Along with forgoing its fee for serving as one of El Paso’s advisers in the buyout, Goldman Sachs officials also are dropping demands that Kinder Morgan cover legal fees tied to the court fight over the acquisition, according to court filings outlining the settlement.
Goldman Sachs hired lawyers from New York-based Sullivan & Cromwell and Wilmington-based Richards, Layton & Finger to represent it in the Delaware suit filed by El Paso investors. Pierce said in an e-mail that he didn’t know the size of Goldman’s legal fees.
The settlement also resolves El Paso shareholders’ conflict-of-interest claims against former Chief Executive Officer Douglas Foshee, according to the court filing.
Investors accused Foshee of approaching Kinder about pursuing a management-led bid for El Paso’s energy-exploration unit while negotiating the potential purchase of the whole company.
Foshee never informed El Paso’s board or shareholders that he and a group of executives were considering buying the unit, investors argued in court papers.
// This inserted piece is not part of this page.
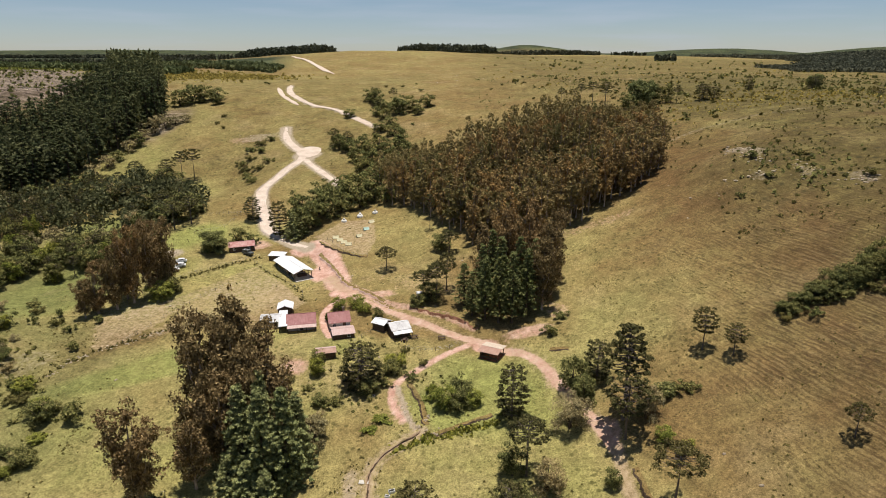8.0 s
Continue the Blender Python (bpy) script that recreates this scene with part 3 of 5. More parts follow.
def build_gully():
    """Bare red soil where the slope has washed out, with a torn upper lip."""
    n, m = 26, 9
    r = np.random.RandomState(4)
    verts = []
    for i in range(n):
        t = i / (n - 1)
        cx, cy = 75.2 + 7.5 * t, 106.5 - 19 * t
        half = 0.3 + 1.7 * math.sin(min(1.0, t * 1.5) * 1.4) * r.uniform(0.8, 1.2)
        for j in range(m):
            u = j / (m - 1) * 2 - 1
            verts.append((cx + half * u * 0.92, cy + half * u * 0.4, (0.1 - 0.25 * (1 - u * u) * r.uniform(0.4, 1.2) if abs(u) < 0.95 else -0.25) + (0.22 if 0.5 < u < 0.95 else 0)))
    verts = np.array(verts)
    verts[:, 2] += height(verts[:, 0], verts[:, 1]) + 0.22
    k = (np.arange(n - 1)[:, None] * m + np.arange(m - 1)).ravel()
    me = raw_mesh("gully", verts, np.stack([k, k + 1, k + 1 + m, k + m], -1))
    me.materials.append(M_REDSOIL)
    tagged(new("gully", me), "washed-out gully of bare red soil", "gully", kind="structure")


build_gully()


def build_torn_bank(name, line, high, label, mat, seed=1):
    """A torn earth edge: a low ragged face that looks to the left of its way, under a lip of turf."""
    r = np.random.RandomState(seed)
    line = smooth_line(line[::3], 0.35)
    d = np.gradient(line, axis=0)
    d /= np.maximum(np.linalg.norm(d, axis=1), 1e-6)[:, None]
    side = np.stack([d[:, 1], -d[:, 0]], -1)
    n = len(line)
    jag = np.convolve(r.normal(0, 0.45, n + 10), np.ones(4) / 4, "same")[:n]
    run = np.minimum(np.arange(n), np.arange(n)[::-1]) / 12.0
    tall = np.clip(run, 0, 1) * np.clip(0.9 + np.convolve(r.normal(0, 0.8, n + 20), np.ones(15) / 15, "same")[:n], 0.3, 1.25)

    def lie(off):
        return height(line[:, 0] + side[:, 0] * off, line[:, 1] + side[:, 1] * off)

    foot = lie(-0.7)
    top = foot + (np.maximum(lie(1.0) - foot, 0.0) * 0.9 + high) * tall
    rows = []
    for off, k in ((-0.5, -0.1), (-0.3, 0.1), (-0.2, 0.5), (-0.1, 0.92), (0.0, 1.0), (0.6, 0.98), (1.6, 0.0)):
        q = line + side * (off + jag * (0.3 if off > 0.3 else 1.0))[:, None]
        own = height(q[:, 0], q[:, 1])
        z = foot + (top - foot) * k + r.normal(0, 0.03, n)
        z = own + 0.05 if off > 0.3 and off < 1 else np.maximum(z, own + 0.04) if -0.4 < off < 1 else own - 0.06
        rows.append(np.column_stack([q, z]))
    m = len(rows)
    k = (np.arange(n - 1)[:, None] * m + np.arange(m - 1)).ravel()
    me = raw_mesh(name, np.stack(rows, 1).reshape(-1, 3), np.stack([k, k + 1, k + 1 + m, k + m], -1))
    give(me, lush=0.3)
    me.materials.append(mat)
    me.materials.append(M_GRASS)
    me.polygons.foreach_set("material_index", np.tile([0, 0, 0, 0, 1, 1], n - 1).astype(np.int32))
    return tagged(new(name, me), label, "earth bank", kind="structure")


# dark line at this step: soil with shade put into its colour
build_torn_bank("bank", L_BANK, 0.15, "torn earth bank beside the cattle path", M_MUDSHADE, seed=2)
build_torn_bank("bank", smooth_line([(15.5, 230), (11.5, 234.5), (7.4, 237.7), (2.3, 241), (-3.9, 245)]), 0.15, "cut red earth bank above the track", M_CUT, seed=3)
build_torn_bank("bank", smooth_line([(-12.2, 250), (-17.6, 257), (-22.7, 262.5), (-27.4, 269), (-35, 285.5), (-41, 296)]), 0.05, "eroded red earth bank above the yard", M_REDROAD, seed=7)
build_torn_bank("bank", smooth_line([(-9, 245.5), (-12.5, 249), (-16, 254)]), 0.25, "small washed-out edge beside the track", M_REDROAD, seed=8)
build_torn_bank("bank", smooth_line([(-21, 286), (-27, 288.5), (-34, 293.6), (-39, 299), (-43, 304.5)]), 0.3, "worn terrace edge below the tents", M_MUDSHADE, seed=9)
build_torn_bank("bank", smooth_line([(81.5, 92), (77, 101), (73.5, 108), (72, 112)]), 0.3, "torn turf lip above bare red soil", M_MUDSHADE, seed=6)
build_torn_bank("bank", smooth_line([(37, 214.2), (32.6, 216.1), (29, 217.6)]), 0.35, "torn turf edge on the slope", M_MUDSHADE, seed=5)

# dark log line by the wash, built with the earth bank's shape
build_torn_bank("bank", smooth_line([(1.9, 194), (0.6, 200.9), (-2.6, 209.3)]), 0.25, "dark log line beside the washed-out track, shaped as an earth edge", M_MUDSHADE, seed=11)
build_torn_bank("bank", smooth_line([(17, 195.4), (10.5, 192.8), (4.3, 190.6), (1.6, 189.6)]), 0.2, "dark ditch edge below the green", M_MUDSHADE, seed=12)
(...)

In his ruling allowing El Paso shareholders to vote on the buyout offer, Strine criticized Foshee’s decision to approach Kinder officials about the unit.
“He did not tell anyone but his management conferees that he was contemplating an MBO because he knew that would have posed all kinds of questions about the negotiations with Kinder Morgan and how they were to be conducted,” the judge said.
The case is In re El Paso Corp. Shareholder Litigation, Consolidated 6949-CS, Delaware Chancery Court (Wilmington).